Sunday, May 8, 2011

This Is a Prison?

The Daily Mail (U.K.) has a fascinating article about a prison on Bastoy Island in Norway which has the lowest recidivism rate in Europe.

...It is a curious place. There are no secluded holiday homes or elegant hotels with moorings for passing yachts. The 120 people who live there never visit the mainland, but then why would they?

They spend their days happily winding around the network of paths that snake through the pine forests, or swimming and fishing along the five miles of pebble beaches, or playing on the tennis courts and football pitch; and recuperating later on sunbeds and in a sauna, a cinema room, a band rehearsal room and expansive library.

Their commune has handsomely furnished bungalows with cable TV. The residents eat together in an attractively spacious canteen thoughtfully decorated with Norwegian art. The centrepiece is a striking 10ft long model of a Norwegian merchant ship....an extensive new study undertaken by researchers across all the Nordic countries reveals that the reoffending average across Europe is about 70-75 per cent. In Denmark, Sweden and Finland, the average is 30 per cent. In Norway it is 20 per cent. Thus Bastoy, at just 16 per cent, has the lowest reoffending rate in Europe.

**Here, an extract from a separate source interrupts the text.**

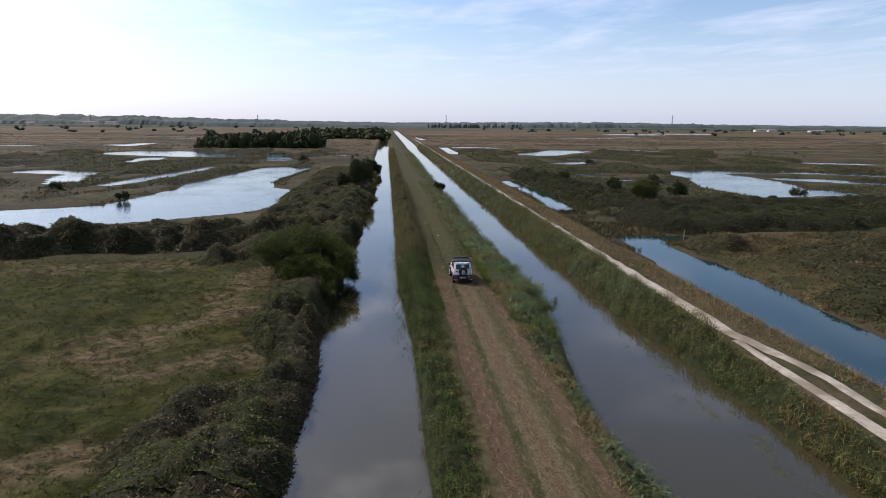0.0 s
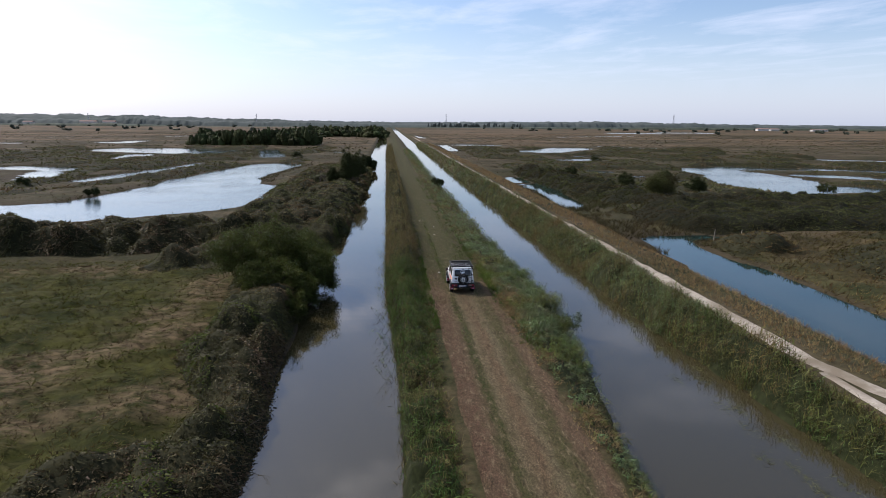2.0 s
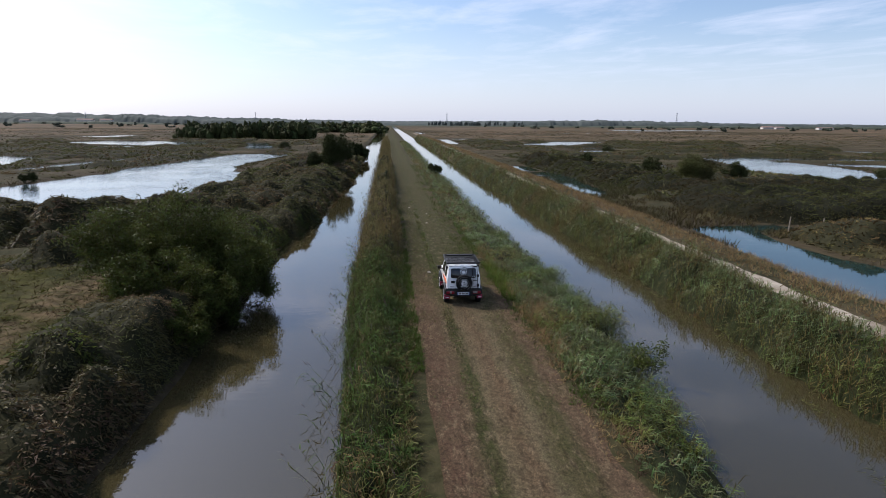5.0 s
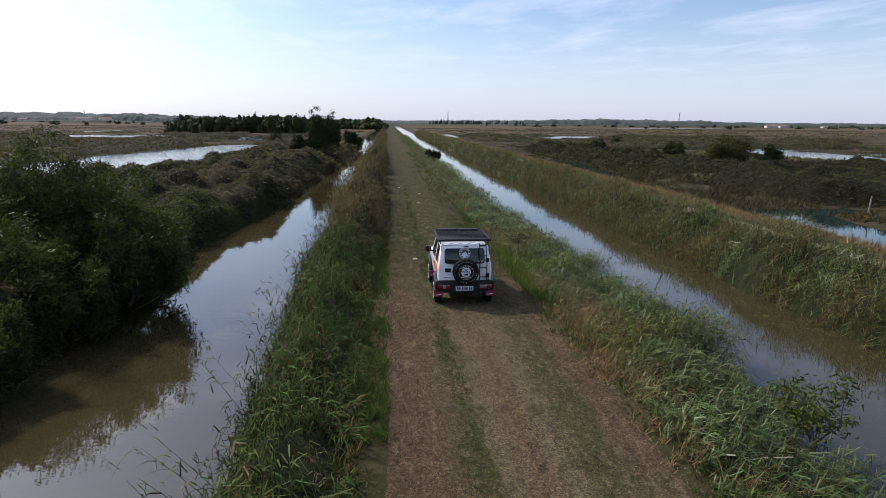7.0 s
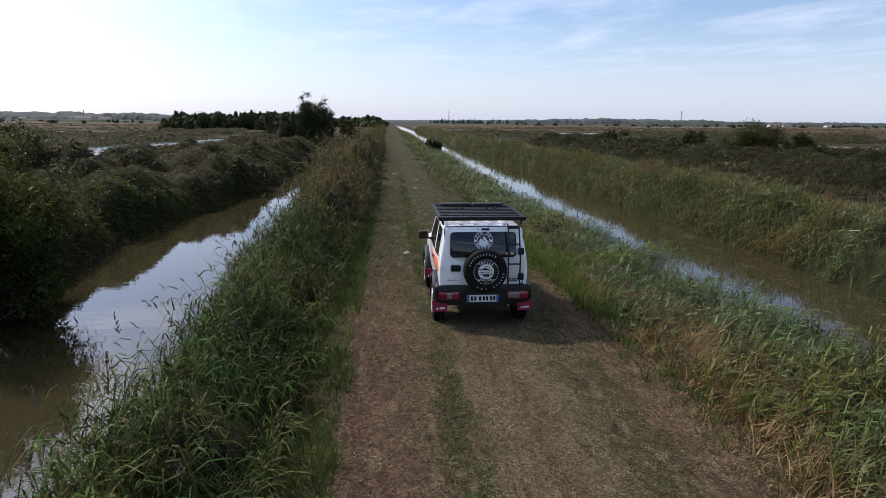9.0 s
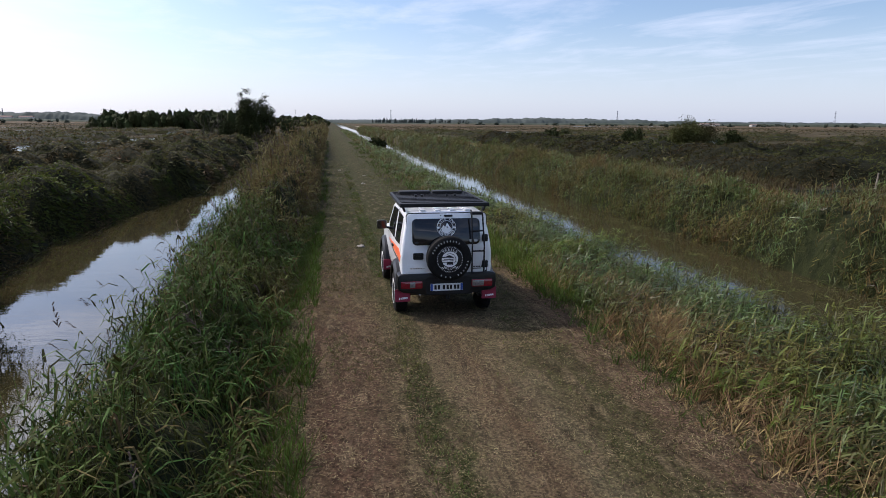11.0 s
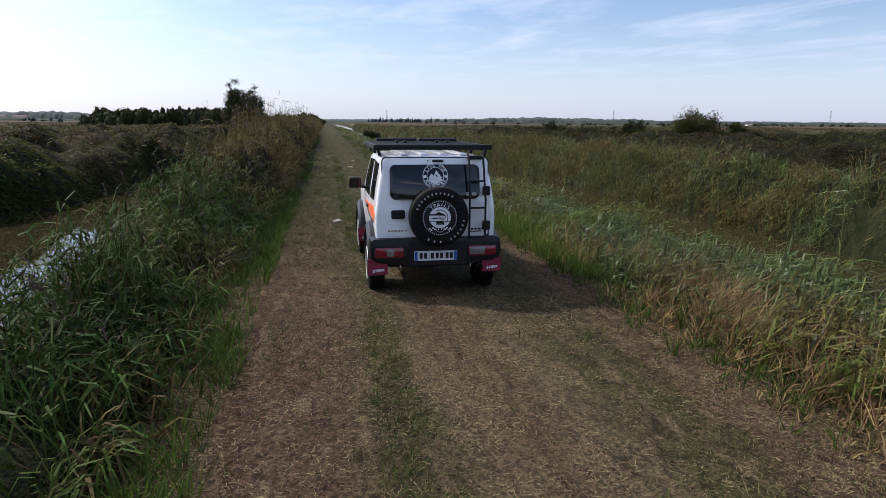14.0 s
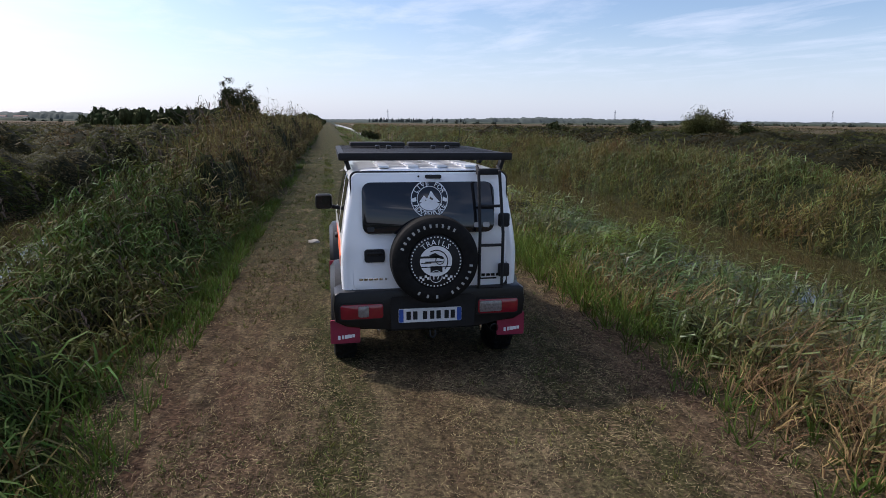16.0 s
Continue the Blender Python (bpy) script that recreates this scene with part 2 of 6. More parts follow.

...'Both society and the individual simply have to put aside their desire for revenge, and stop focusing on prisons as places of punishment and pain. Depriving a person of their freedom for a period of time is sufficient punishment in itself without any need whatsoever for harsh prison conditions.

'Bastoy takes the opposite approach to a conventional prison where prisoners are given no responsibility, locked up, fed and treated like animals and eventually end up behaving like animals.

'Here you are given personal responsibility and a job and asked to deal with all the challenges that entails. It is an arena in which the mind can heal, allowing prisoners to gain self-confidence, establish respect for themselves and in so doing respect for others too,' [says prison governor Arne Kvernvik Nilsen]...

With 120 inmates and 70 staff (35 of whom are guards) Bastoy is Norway's largest low-security prison but it is one of four others dotted around the country. The governor claims that it is his goal of self-sufficiency that both creates jobs for prisoners and provides them with a common purpose.

'The prison is self-sustaining and as green as possible in terms of recycling, solar panels and using horses instead of cars. It means that the inmates have plenty to do and plenty of contact with nature - the farm animals, wildlife, the fresh air and sea. We try to teach inmates that they are part of their environment and that if you harm nature or your fellow man it comes back to you.'

He adds that a significant advantage of the ecological approach is that due to low staffing levels and producing their own food and fuel, Bastoy is actually the cheapest prison to run in the whole of Norway.

'We have a price for each prison bed in this country and we are much cheaper to run than a conventional closed prison....'

EDITORIAL NOTE: Perhaps this could serve as a model for a humane psychiatric facility. We have seen how the criminalization of mental illness didn't work 250 years ago, and does nothing for the patient today. Expect spirited resistance from the prison-industrial complex, which regards the inmate population as a revenue stream and has a vested interest in growing that population by any means possible.